Directions -
Begin with the line that contains "# ---- helpers" and continue down through the line that contains "random.seed(0), np.random.seed(0), noise.seed_set(1)"; reproduce those lines exactly and only those.
══════════
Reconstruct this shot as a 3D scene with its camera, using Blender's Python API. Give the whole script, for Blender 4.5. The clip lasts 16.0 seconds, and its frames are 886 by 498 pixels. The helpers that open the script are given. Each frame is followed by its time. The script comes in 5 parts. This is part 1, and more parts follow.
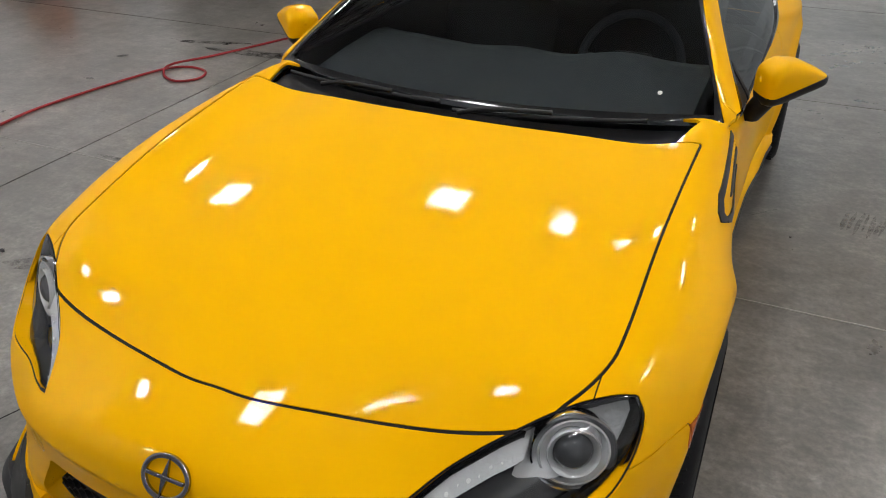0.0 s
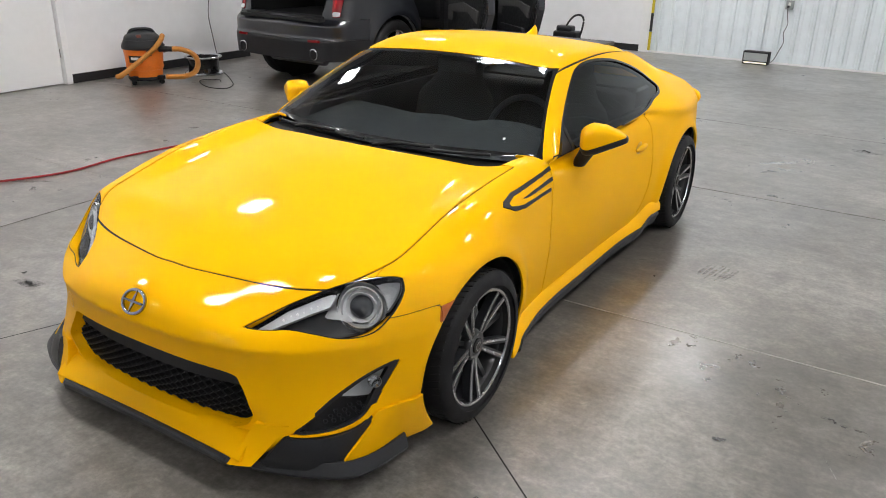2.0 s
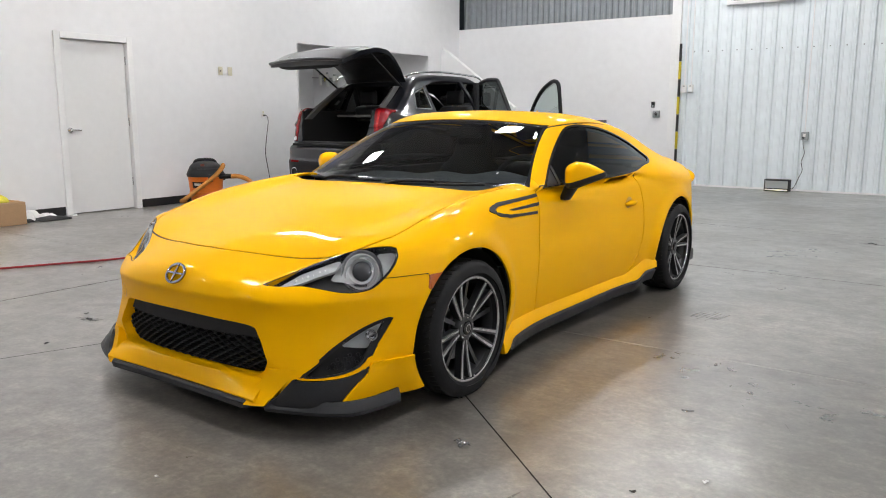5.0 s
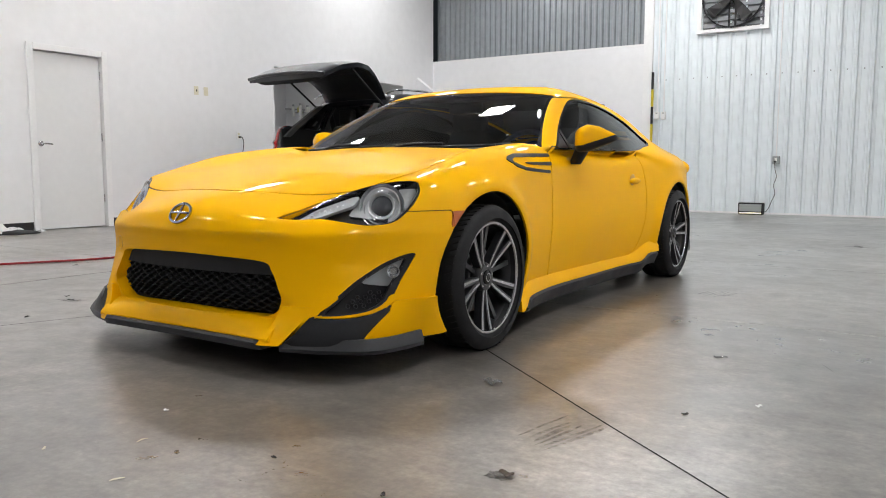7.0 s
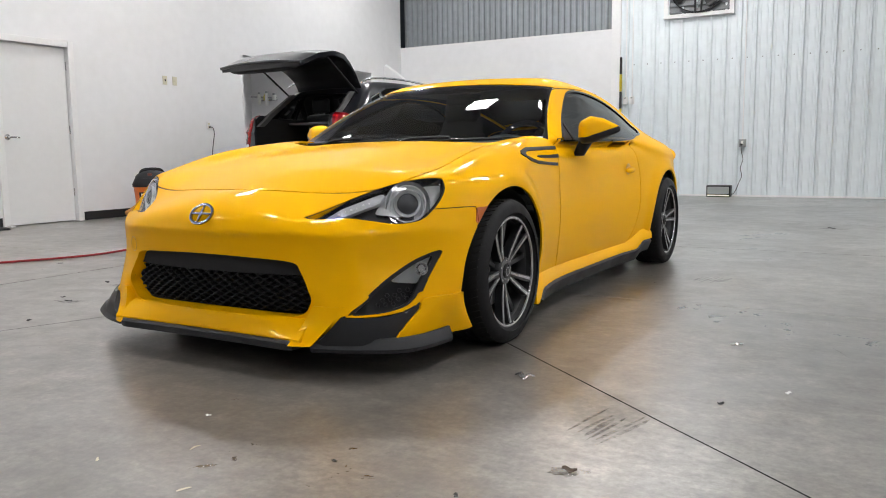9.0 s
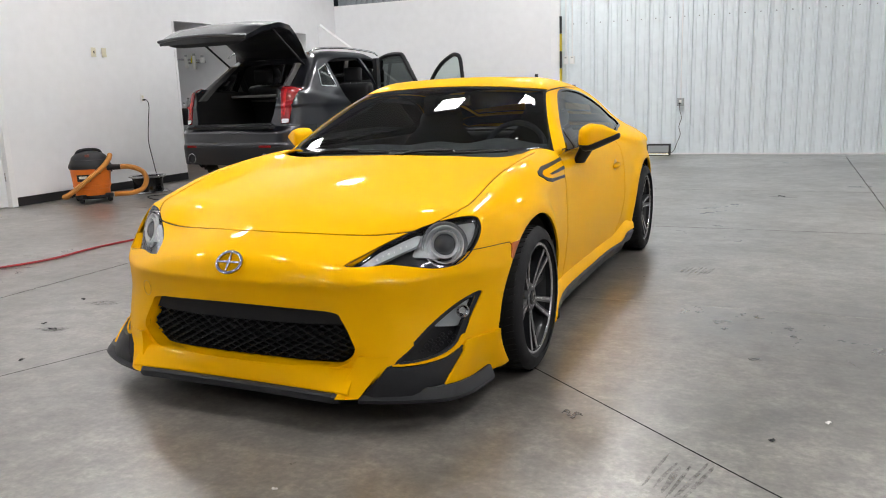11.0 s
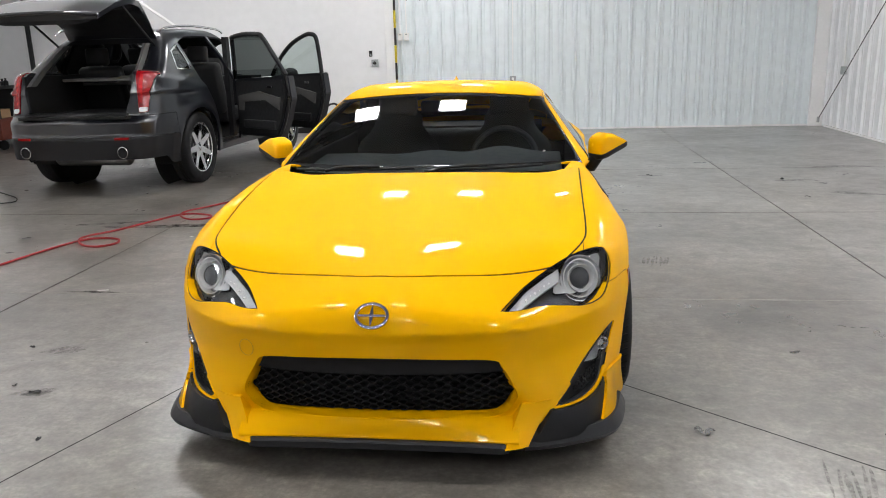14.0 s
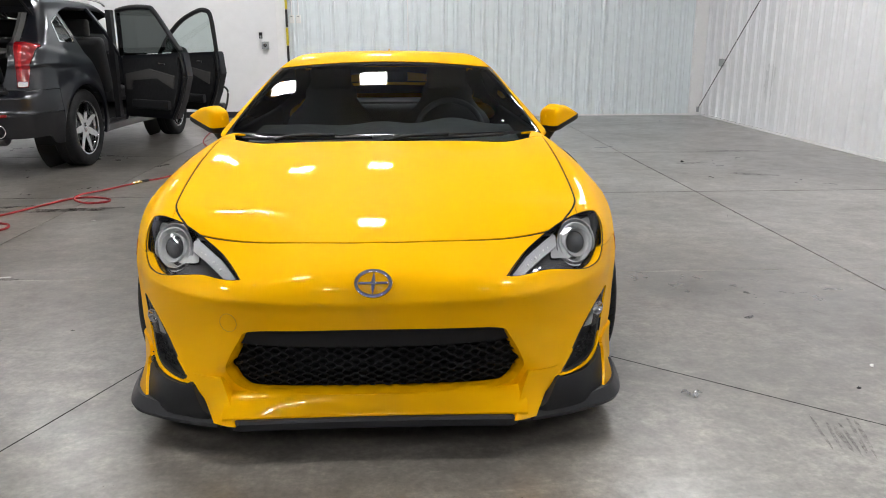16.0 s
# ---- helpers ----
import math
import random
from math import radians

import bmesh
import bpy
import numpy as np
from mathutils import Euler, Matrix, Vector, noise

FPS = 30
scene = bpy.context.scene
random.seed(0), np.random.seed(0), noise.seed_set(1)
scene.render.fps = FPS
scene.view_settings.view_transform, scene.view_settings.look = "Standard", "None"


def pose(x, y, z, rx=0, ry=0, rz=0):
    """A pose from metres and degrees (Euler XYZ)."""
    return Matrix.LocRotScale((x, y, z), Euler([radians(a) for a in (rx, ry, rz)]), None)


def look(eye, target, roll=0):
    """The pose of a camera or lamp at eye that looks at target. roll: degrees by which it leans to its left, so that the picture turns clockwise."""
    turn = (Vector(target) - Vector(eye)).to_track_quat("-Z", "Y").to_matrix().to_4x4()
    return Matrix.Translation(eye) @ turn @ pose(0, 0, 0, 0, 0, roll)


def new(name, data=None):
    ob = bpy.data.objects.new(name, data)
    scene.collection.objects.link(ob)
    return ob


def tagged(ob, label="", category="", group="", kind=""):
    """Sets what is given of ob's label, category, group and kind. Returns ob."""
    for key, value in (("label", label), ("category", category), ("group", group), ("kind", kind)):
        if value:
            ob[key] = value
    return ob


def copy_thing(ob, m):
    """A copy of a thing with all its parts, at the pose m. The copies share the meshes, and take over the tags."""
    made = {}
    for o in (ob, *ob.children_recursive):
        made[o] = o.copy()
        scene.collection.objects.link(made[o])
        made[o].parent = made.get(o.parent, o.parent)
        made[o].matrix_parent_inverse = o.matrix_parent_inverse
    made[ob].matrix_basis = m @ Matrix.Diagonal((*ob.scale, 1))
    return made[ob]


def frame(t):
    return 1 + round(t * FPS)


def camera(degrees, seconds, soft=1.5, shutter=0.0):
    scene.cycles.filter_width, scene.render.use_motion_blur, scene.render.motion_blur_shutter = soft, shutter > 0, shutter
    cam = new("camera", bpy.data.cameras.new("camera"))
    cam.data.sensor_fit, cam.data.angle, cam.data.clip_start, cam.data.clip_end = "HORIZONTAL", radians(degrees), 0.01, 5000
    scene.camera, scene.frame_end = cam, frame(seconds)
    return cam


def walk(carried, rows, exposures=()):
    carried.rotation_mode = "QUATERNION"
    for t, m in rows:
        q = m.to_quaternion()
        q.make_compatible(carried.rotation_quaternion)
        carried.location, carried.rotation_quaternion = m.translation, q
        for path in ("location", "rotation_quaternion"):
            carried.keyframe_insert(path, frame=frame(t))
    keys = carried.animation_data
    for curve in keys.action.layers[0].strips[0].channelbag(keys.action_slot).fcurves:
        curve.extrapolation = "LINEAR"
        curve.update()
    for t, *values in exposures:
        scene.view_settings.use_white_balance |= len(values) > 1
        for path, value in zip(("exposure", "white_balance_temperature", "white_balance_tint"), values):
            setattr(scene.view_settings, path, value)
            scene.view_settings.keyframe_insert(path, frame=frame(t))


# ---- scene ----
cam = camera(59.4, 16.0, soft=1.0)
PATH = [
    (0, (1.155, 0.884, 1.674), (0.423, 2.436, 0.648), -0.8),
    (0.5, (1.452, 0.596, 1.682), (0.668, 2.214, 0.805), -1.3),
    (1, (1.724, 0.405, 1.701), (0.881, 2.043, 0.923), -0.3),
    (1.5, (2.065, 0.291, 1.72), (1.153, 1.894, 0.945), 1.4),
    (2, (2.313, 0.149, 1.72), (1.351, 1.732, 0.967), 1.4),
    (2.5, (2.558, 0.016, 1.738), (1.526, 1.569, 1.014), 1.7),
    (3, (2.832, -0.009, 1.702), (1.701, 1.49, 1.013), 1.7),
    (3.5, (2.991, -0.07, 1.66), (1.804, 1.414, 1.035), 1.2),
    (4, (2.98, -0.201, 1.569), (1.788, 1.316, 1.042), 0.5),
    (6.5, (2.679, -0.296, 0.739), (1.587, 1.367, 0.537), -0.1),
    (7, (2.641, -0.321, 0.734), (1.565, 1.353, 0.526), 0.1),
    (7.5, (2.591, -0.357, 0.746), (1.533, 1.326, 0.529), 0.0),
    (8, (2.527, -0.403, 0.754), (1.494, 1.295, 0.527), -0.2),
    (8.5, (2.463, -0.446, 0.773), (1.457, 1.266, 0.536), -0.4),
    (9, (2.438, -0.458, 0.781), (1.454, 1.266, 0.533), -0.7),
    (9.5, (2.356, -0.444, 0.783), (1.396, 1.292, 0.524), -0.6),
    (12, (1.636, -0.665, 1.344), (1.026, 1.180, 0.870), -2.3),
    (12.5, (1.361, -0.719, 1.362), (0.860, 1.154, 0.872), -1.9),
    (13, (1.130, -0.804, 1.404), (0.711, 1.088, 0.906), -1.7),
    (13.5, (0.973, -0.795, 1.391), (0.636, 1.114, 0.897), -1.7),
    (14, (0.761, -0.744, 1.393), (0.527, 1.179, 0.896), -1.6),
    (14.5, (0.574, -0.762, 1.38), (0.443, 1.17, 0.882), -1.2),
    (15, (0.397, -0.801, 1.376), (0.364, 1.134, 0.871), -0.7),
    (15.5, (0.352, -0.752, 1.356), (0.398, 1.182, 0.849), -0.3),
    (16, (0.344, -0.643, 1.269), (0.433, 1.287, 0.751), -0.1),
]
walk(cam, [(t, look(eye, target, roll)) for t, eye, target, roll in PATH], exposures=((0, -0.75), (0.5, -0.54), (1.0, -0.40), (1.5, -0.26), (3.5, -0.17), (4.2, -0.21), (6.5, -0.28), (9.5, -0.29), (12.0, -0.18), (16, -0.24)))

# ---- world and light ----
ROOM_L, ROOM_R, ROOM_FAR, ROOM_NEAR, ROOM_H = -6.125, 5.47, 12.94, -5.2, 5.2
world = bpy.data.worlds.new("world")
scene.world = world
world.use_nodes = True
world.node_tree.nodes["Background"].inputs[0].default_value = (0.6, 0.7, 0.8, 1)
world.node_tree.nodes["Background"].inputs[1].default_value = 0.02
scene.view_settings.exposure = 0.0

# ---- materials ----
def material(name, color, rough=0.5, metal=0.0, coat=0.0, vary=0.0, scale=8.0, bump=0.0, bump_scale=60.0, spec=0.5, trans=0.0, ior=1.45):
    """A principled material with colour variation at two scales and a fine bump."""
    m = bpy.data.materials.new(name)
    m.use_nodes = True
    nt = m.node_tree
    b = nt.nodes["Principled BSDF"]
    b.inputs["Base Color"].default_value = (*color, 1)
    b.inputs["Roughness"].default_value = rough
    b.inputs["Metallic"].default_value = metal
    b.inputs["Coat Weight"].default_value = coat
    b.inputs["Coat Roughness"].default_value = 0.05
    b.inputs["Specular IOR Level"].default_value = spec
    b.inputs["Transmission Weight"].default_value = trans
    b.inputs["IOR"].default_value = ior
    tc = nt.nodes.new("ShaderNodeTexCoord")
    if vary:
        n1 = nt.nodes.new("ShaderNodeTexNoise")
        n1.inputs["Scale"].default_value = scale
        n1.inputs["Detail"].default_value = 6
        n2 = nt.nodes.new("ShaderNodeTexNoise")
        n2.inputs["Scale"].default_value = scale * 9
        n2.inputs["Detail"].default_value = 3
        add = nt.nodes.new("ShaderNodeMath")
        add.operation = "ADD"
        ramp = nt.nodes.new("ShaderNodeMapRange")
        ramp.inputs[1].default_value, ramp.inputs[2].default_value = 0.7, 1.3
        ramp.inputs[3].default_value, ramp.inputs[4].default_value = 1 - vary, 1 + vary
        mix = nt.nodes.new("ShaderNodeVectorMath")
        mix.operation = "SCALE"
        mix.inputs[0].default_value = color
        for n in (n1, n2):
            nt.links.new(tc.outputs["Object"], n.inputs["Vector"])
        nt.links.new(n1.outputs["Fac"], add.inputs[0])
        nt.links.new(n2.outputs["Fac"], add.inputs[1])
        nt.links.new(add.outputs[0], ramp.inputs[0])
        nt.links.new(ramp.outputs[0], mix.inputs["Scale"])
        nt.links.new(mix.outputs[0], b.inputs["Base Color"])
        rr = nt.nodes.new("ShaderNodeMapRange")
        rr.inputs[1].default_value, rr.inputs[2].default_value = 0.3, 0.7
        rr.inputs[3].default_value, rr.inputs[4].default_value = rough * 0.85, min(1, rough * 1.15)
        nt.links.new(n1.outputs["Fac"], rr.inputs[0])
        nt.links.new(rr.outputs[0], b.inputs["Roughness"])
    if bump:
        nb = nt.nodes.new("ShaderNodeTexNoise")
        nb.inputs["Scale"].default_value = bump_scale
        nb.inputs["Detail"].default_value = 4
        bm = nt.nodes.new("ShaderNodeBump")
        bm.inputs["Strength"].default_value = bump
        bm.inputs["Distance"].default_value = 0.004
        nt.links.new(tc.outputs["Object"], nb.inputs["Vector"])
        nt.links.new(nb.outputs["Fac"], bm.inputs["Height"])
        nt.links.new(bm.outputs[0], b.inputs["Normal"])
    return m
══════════
Solution -
# ---- helpers ----
import math
import random
from math import radians

import bmesh
import bpy
import numpy as np
from mathutils import Euler, Matrix, Vector, noise

FPS = 30
scene = bpy.context.scene
random.seed(0), np.random.seed(0), noise.seed_set(1)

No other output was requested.